Последняя цитата — воспоминания о собственном маршруте Николая Ивановича Пирогова. В своих мемуарах знаменитый врач делает, с известной долей юмора, не медицинское, а социальное заключение: извозчиков и учащуюся молодежь он считает «двумя самыми верными барометрами культурного общества».
Ну, нервное студенчество — понятно, а консервативные, на народный лад, необразованные и приросшие к козлам… «Кто, как не извозчики,— гласит диагноз,— и главный их raison d’etre — пути сообщения, покажет нам силу и скорость обмена в материальном быте общества?»
«Материальный быт» на русских дорогах — песня старая. «Улицы в Москве довольно широки, — делится впечатлениями голштинский ученый Адам Олеарий,— но осенью и вообще в дождливую погоду ужасно грязны, и грязь там глубокая». Речь идет о распутице при царе Михаиле Федоровиче. При его внуке, Петре I, ту же московскую картину застает, в начале XVIII столетия, голландский художник Корнелий де Бруин: «в летнее время, когда идут дожди, улицы эти почти непроходимы, по причине топкой грязи, которой они наполняются».

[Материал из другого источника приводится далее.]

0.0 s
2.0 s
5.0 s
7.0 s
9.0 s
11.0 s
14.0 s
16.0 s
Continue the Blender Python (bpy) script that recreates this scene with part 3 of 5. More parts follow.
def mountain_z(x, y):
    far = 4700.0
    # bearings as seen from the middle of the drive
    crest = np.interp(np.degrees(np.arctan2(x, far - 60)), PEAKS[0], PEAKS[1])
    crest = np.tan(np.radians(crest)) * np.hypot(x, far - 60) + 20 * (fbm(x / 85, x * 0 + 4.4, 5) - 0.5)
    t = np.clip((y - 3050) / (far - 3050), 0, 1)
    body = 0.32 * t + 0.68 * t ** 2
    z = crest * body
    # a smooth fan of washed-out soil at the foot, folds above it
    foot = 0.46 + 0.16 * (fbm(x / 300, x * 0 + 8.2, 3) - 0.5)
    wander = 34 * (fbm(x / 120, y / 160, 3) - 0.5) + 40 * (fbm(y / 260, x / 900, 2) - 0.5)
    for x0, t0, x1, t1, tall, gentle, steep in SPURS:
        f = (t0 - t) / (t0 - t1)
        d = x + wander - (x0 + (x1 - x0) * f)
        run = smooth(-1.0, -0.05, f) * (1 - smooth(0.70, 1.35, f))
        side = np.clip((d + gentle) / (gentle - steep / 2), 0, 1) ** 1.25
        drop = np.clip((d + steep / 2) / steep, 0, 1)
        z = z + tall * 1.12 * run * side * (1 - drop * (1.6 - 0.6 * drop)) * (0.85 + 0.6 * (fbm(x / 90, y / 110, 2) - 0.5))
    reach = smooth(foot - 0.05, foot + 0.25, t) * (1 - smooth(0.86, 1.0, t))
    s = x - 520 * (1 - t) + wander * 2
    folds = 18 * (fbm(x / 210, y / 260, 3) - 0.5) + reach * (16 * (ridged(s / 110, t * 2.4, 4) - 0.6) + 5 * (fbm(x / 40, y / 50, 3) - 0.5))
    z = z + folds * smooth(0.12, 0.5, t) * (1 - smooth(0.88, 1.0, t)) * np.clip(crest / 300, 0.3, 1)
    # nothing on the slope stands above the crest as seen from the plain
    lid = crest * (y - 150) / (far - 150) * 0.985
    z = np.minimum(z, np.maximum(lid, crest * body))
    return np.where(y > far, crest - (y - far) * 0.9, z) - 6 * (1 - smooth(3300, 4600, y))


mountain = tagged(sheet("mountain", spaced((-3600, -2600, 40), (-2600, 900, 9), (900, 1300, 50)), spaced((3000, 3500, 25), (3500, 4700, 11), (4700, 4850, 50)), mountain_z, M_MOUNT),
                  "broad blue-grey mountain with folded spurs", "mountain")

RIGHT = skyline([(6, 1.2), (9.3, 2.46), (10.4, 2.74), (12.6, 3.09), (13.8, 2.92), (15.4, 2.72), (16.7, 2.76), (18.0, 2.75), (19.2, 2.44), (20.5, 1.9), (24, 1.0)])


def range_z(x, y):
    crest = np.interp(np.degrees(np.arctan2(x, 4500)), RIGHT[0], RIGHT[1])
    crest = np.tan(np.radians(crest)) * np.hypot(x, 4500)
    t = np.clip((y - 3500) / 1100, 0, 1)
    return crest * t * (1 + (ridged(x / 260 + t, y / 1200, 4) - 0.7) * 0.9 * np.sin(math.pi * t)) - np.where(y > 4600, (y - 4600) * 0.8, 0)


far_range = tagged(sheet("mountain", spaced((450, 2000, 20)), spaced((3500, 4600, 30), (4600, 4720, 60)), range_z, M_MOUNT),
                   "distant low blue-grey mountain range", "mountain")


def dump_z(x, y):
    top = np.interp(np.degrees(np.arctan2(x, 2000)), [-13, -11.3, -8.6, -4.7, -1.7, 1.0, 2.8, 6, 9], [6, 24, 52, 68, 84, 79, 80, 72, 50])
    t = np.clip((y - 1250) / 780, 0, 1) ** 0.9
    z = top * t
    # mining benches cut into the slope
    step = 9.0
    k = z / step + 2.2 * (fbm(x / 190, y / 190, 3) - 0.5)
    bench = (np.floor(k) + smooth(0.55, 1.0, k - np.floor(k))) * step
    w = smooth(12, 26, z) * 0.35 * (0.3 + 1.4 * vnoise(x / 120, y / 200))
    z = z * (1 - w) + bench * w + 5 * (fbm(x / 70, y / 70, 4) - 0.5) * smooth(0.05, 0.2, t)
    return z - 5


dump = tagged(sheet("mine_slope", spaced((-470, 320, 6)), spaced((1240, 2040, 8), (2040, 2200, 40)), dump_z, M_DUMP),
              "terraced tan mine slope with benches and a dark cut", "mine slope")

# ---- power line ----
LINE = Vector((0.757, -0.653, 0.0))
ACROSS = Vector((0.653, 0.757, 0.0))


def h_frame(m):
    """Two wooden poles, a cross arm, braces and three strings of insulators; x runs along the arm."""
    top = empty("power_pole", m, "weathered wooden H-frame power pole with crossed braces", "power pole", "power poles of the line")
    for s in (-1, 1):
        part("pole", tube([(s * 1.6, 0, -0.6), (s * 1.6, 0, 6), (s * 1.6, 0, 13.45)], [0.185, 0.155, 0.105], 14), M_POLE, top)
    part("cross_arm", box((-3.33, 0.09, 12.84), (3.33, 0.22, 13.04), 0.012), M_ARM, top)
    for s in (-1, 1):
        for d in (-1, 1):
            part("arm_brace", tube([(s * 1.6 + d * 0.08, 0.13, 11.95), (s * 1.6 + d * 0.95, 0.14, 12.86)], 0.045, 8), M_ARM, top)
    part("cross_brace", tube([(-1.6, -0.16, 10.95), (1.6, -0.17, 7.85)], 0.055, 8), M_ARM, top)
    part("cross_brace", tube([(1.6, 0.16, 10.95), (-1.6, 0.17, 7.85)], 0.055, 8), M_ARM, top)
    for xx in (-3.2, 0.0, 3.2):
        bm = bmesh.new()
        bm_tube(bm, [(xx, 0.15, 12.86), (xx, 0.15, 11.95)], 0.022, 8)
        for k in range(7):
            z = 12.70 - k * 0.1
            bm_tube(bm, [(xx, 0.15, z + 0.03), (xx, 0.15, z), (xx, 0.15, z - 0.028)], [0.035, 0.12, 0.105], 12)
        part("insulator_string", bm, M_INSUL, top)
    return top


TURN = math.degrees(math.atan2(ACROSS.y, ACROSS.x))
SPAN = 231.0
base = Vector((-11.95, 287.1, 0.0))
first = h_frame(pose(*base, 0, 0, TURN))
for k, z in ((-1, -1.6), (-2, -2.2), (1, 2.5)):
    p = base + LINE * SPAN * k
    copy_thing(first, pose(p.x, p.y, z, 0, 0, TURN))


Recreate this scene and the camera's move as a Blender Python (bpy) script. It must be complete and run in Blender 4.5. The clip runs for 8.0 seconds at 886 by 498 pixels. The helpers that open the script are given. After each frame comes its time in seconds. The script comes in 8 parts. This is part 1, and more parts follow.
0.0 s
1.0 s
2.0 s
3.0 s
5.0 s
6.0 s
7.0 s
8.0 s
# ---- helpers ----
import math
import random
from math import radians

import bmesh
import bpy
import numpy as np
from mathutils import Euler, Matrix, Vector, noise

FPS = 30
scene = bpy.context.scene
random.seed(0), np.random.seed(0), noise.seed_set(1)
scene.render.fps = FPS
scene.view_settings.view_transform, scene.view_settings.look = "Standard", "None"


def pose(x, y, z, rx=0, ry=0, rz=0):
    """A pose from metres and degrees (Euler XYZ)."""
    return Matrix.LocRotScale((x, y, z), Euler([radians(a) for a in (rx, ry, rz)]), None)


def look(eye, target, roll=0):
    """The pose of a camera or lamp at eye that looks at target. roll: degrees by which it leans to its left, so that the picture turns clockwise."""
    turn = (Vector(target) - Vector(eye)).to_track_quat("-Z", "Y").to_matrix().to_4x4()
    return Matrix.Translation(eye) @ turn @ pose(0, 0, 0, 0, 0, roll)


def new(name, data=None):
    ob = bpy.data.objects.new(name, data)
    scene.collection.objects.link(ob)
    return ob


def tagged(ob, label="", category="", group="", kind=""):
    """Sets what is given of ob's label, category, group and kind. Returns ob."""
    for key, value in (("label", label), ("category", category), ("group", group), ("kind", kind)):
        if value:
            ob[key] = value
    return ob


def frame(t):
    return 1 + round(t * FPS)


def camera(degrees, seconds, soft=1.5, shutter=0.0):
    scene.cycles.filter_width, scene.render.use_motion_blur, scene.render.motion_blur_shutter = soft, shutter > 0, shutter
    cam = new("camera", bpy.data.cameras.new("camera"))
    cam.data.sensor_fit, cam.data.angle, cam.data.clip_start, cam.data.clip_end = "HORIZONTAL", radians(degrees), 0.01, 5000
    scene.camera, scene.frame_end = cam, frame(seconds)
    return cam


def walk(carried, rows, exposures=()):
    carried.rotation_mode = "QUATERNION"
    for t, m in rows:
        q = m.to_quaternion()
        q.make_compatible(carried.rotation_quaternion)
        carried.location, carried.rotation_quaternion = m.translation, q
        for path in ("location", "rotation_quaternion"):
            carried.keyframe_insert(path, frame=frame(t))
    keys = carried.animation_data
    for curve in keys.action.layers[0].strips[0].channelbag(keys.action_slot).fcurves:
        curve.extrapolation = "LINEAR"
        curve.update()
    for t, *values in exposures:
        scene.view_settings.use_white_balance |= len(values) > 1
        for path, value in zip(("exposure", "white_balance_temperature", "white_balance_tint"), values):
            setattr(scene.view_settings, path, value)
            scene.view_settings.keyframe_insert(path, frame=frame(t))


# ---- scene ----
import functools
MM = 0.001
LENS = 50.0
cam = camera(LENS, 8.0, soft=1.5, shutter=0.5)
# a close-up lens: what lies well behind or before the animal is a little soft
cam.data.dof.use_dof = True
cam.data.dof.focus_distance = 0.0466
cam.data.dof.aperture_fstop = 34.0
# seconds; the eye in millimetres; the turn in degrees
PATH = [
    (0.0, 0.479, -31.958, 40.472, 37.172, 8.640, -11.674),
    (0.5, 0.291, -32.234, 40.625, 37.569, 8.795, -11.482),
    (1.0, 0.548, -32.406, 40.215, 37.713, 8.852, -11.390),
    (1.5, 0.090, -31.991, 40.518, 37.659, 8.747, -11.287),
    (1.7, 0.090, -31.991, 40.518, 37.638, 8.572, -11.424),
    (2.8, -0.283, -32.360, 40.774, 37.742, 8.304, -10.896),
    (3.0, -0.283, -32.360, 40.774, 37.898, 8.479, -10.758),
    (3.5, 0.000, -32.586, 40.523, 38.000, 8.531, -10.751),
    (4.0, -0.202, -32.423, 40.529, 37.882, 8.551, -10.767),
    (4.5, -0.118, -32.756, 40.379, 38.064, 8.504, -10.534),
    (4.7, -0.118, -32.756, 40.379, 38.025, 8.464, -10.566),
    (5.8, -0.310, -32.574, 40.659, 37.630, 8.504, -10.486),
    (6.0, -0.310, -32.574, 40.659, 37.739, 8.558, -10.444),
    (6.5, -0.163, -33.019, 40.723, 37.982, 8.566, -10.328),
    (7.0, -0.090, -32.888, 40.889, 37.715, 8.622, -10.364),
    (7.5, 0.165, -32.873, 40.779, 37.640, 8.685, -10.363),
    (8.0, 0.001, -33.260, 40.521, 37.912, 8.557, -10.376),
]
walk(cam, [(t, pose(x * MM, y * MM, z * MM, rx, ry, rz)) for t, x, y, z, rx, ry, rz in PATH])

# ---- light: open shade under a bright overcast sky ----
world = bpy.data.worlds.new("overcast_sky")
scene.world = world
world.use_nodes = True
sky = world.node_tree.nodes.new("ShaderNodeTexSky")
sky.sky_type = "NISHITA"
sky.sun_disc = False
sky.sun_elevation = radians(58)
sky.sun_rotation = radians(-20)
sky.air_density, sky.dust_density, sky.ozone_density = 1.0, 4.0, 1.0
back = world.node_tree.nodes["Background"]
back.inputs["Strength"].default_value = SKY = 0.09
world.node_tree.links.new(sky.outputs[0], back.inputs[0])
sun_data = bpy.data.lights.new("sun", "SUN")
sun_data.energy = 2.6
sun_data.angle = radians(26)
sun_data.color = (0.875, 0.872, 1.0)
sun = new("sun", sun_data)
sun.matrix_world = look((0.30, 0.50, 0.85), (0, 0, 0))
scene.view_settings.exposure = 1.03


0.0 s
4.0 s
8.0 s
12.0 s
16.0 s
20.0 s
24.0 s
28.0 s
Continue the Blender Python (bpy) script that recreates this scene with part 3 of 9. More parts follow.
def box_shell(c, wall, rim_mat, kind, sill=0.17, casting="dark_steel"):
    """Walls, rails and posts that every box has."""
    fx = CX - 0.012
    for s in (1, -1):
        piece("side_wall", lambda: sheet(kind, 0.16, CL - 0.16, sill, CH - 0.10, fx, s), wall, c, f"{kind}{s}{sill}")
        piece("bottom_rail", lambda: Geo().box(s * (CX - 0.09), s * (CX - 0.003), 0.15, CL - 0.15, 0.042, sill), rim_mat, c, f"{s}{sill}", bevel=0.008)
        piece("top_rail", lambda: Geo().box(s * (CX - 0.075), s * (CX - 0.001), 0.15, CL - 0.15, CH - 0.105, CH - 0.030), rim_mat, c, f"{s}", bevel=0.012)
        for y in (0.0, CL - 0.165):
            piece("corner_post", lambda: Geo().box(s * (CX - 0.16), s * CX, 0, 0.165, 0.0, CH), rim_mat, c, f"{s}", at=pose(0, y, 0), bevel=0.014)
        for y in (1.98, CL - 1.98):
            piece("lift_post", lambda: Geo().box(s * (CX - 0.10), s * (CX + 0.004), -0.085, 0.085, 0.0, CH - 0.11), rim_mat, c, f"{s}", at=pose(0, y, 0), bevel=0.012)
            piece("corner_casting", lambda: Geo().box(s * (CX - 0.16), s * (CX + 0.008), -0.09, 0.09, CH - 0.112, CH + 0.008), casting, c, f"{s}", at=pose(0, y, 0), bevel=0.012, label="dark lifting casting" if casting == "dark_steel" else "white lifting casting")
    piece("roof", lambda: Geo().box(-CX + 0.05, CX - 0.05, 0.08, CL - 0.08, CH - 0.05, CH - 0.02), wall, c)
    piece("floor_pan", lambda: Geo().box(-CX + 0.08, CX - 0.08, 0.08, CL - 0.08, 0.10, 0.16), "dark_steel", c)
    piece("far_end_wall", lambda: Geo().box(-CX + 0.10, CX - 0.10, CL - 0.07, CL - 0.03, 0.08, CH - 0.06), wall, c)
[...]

Пошла Россия по пути учения у Европы, но и к середине века женских царствований, по утверждению Забелина, «грязь московских улиц, превращаясь от времени в тучный чернозем, составляла отличное удобрение для садов». Только в царские владения попадало с мостовых по нескольку сот возов ежегодно.
Сто с лишним лет спустя дороги уже замощены, вдоль них — панели для пешеходов. Но иной раз, где-то между зимой и летом, мы увидели бы «обледенелые нечищеные тротуары да талый снег на огромных булыгах». Преимущественно поэтому, имея «денег в обрез», но понимая, что «сапог больше изорвешь», только что приехавший в Москву Гиляровский берет в Лефортове извозчика для путешествия в Хамовники.
При меняющемся колорите, правителях и технических средствах образ бездорожья почти не меняется и совершенно объясняет не устаревающую рекомендацию Маскевича: «кто захочет быть в отдаленной части города, тому лучше нанять извозчика…» Московские уличные топи 1820-х Пирогов вспоминает как просто-таки опасные для жизни.
Таким образом, появление «извозного промысла» обусловила насущная потребность. Она положила ему, веке в XVI, начало, она же стимулировала его развитие в разных направлениях. Количественное было первым: в 1645 году в Москве насчитывалось около двух тысяч извозчиков, к 1775-му они размножились до пяти тысяч, к 1838— до восьми. «Зимой,— пишет Вистенгоф в 1842 году,— появляется в Москве извозчиков до двенадцати тысяч».
Его же очерки, одни из первых, отмечают и качественные изменения: экипажи совершенствуются, растет их разнообразие. «В восемь часов, — читаем мы, — месячные извозчики в экипажах спешат на места, и дрожки выезжают к биржам… В конце двенадцатого часа московская мостовая начинает стонать от больших экипажей: несутся парные фаэтоны, пролетные дрожки, коляски, двухместные и четырехместные кареты».
Но на дне глаз читателя мне уже представляется недоумение. Слова «такси», «Жигули», «ГАЗ-21», а с недавнего времени и «бумер», и джип, мгновенно вызывают перед внутренним взором образ четкий до деталей. С другой стороны, не всякий историк, без предварительной подготовки, сможет сразу и ясно вообразить себе волочки, калиберные дрожки, пролетку или фаэтон. И чем отличался «ванька» от «лихача», не залезая в книжки, кто-либо теперь тоже вряд ли расскажет. Таким невеждой был и ваш покорный слуга, пока ему не удалось, справившись у жителей XIX века, худо-бедно разобраться в технических характеристиках и профессиональной иерархии. Плоды своего учения — перемежая их свидетельствами почтенных московских бытописателей — автор осмелится предложить вам в следующем очерке.